Maybe everybody's being too hard on William Baude. In an op-ed article in Tuesday's New York Times, Baude proposed that should the U.S. Supreme Court strike down the Obama administration's interpretation of a key provision of the Affordable Care Act (ACA) in King vs. Burwell (Case Number 14-114), the president might follow the example of Abraham Lincoln in refusing to apply the ruling to anyone other than the plaintiffs in the case.
You'd have thought the sky had fallen.
Criticism poured in. Ethan Blevins of the Pacific Legal Foundation protested that the country "deserves an executive branch that honors this basic notion of separated powers." James Taranto in the Wall Street Journal thundered that "disrespect for the judiciary is one thing; open defiance is a considerably more radical step." And the critics were hardly limited to the right. My fellow Bloomberg View columnist (and former student) Noah Feldman warned that Baude's idea would represent "a flagrant violation of the rule of law."
Well, let's slow down a minute. Baude, who teaches constitutional law at the University of Chicago, has presumably thought through all of these implications. Although one might be tempted to say that he is engaged in special pleading on behalf of a deeply flawed and terribly rushed piece of legislation, I'd like to suggest that there's more to his critique than might be first apparent.

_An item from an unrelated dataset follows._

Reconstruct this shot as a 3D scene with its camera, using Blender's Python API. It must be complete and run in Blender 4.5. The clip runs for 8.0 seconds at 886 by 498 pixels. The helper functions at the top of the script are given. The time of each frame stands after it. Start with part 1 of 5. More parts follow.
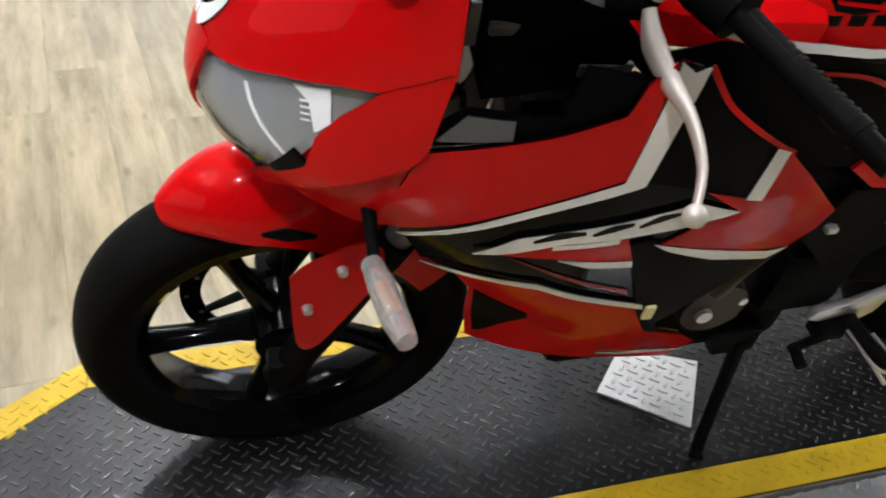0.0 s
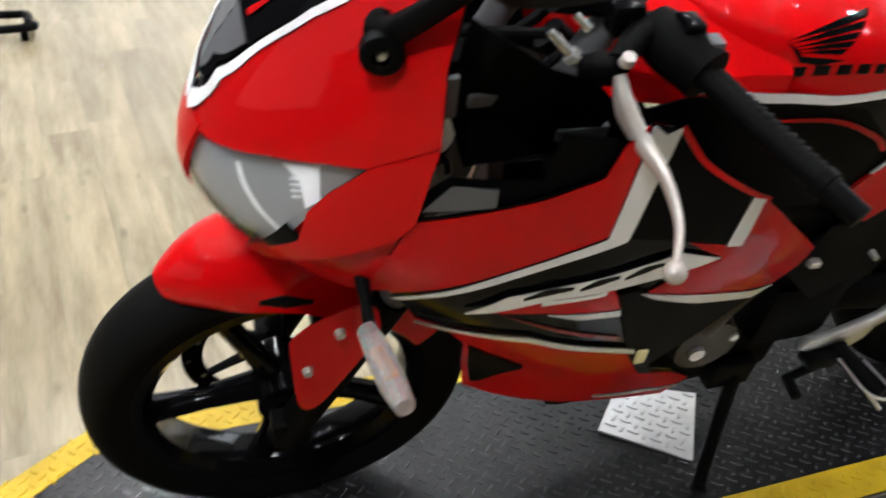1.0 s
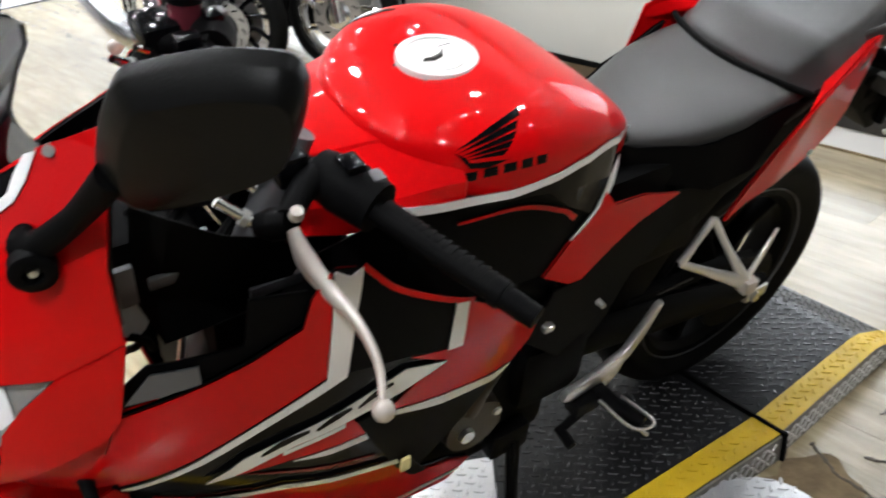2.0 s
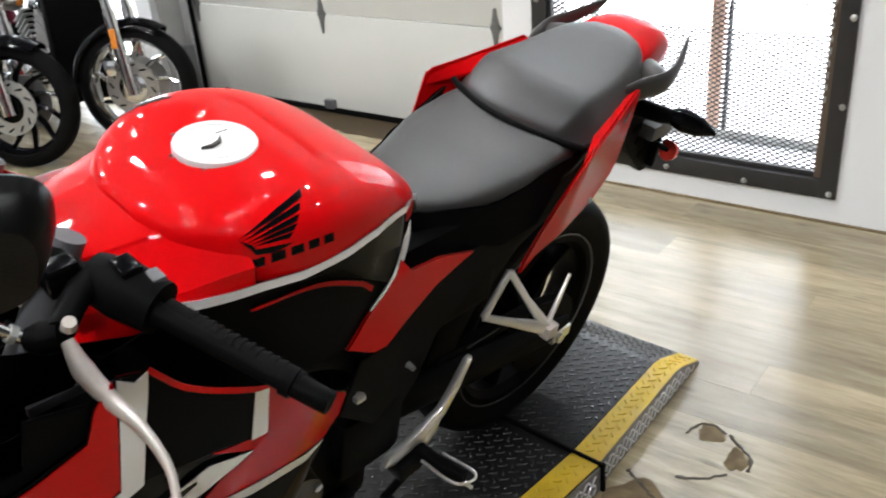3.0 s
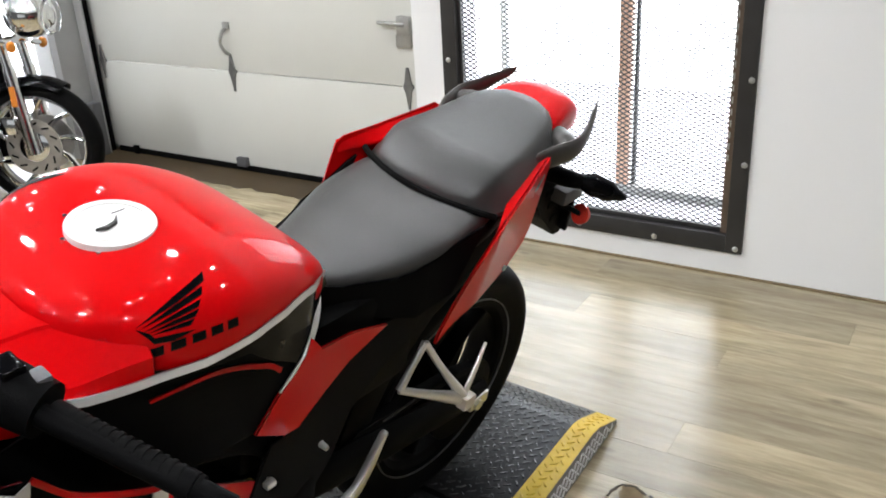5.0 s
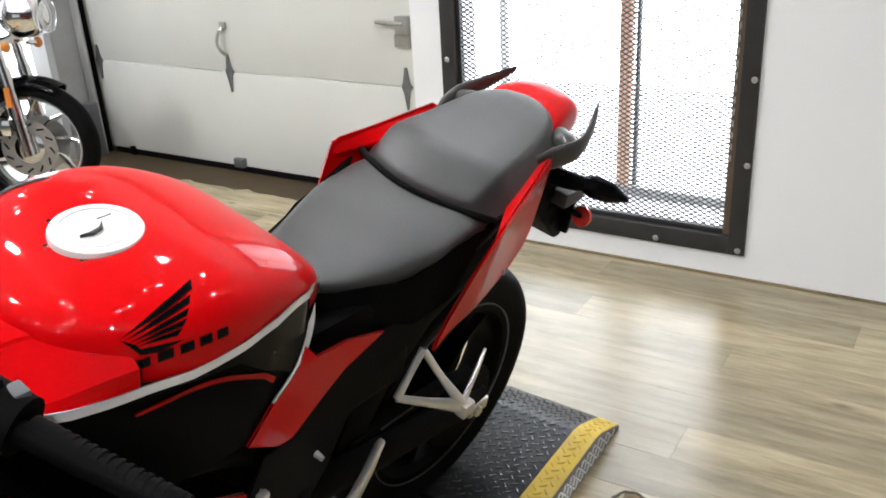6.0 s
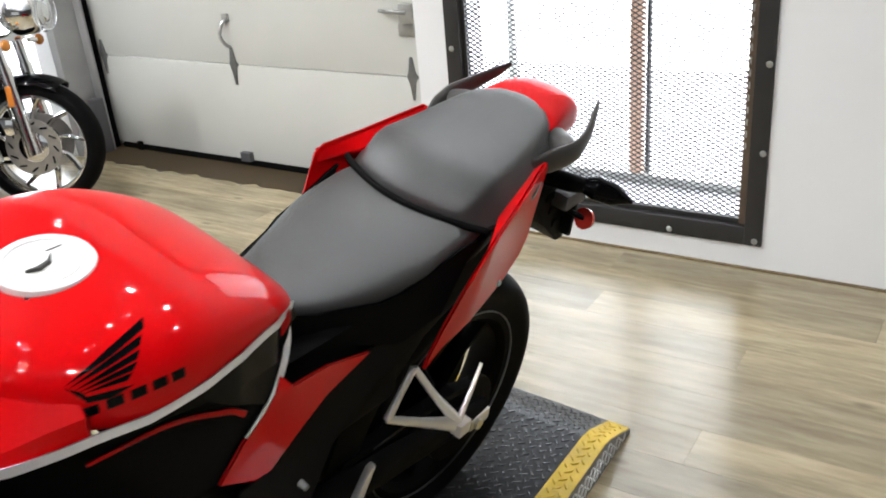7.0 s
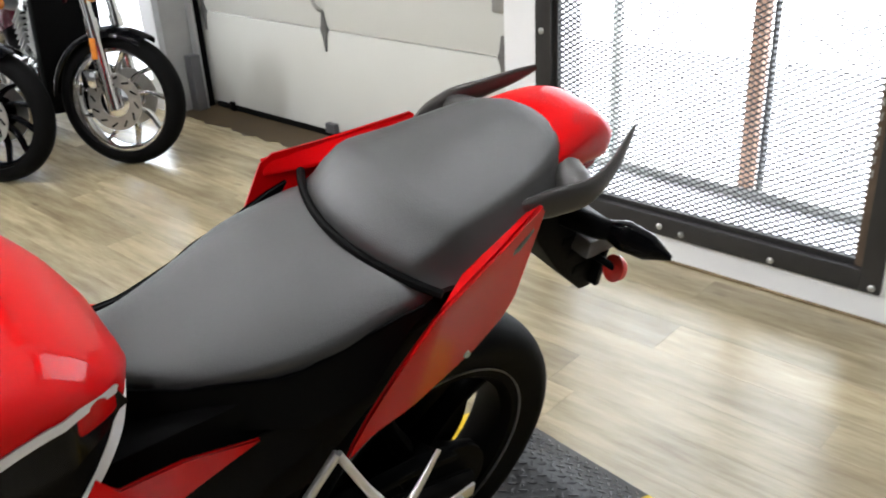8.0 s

It's not the rule of law that Baude is challenging. It's the rule of courts — and that's a very different thing. In the U.S., we are raised to an ideology of judicial supremacy. We leave tough questions to the judges, and the judges fix them. Among legal scholars, however, the institution of judicial review has lately been undergoing something of a crisis, of which Baude's provocative suggestion is just one more sign.
It's about time.
The Supreme Court long ago degenerated from the glorious unanimity of the desegregation battle to the era of sharply divided decisions, where the justices snipe at one another in footnotes. It should hardly be surprising, then, that over the past 10 or 15 years, leading constitutional scholars have begun to raise questions. Jeremy Waldron, a professor at New York University School of Law, contends that public debate is often richer in countries that leave the most divisive issues to popular decision. Academic work, he argues, is also impoverished by its court-centeredness, to the point where legal scholars "are intoxicated with courts and blinded to almost everything else by the delights of constitutional adjudication."
Larry Kramer of Stanford University, in his 2004 book "The People Themselves," argued that the Framers designed the courts as a vindicator rather than a violator of popular sovereignty, and that judges — even at the Supreme Court level — should act with the understanding that the people of the United States are "a higher authority … with power to overturn their decisions." Harvard's Mark Tushnet, in "Weak Courts, Strong Rights," points out that countries without American-style judicial review often provide stronger protection of rights, including more generous social welfare benefits.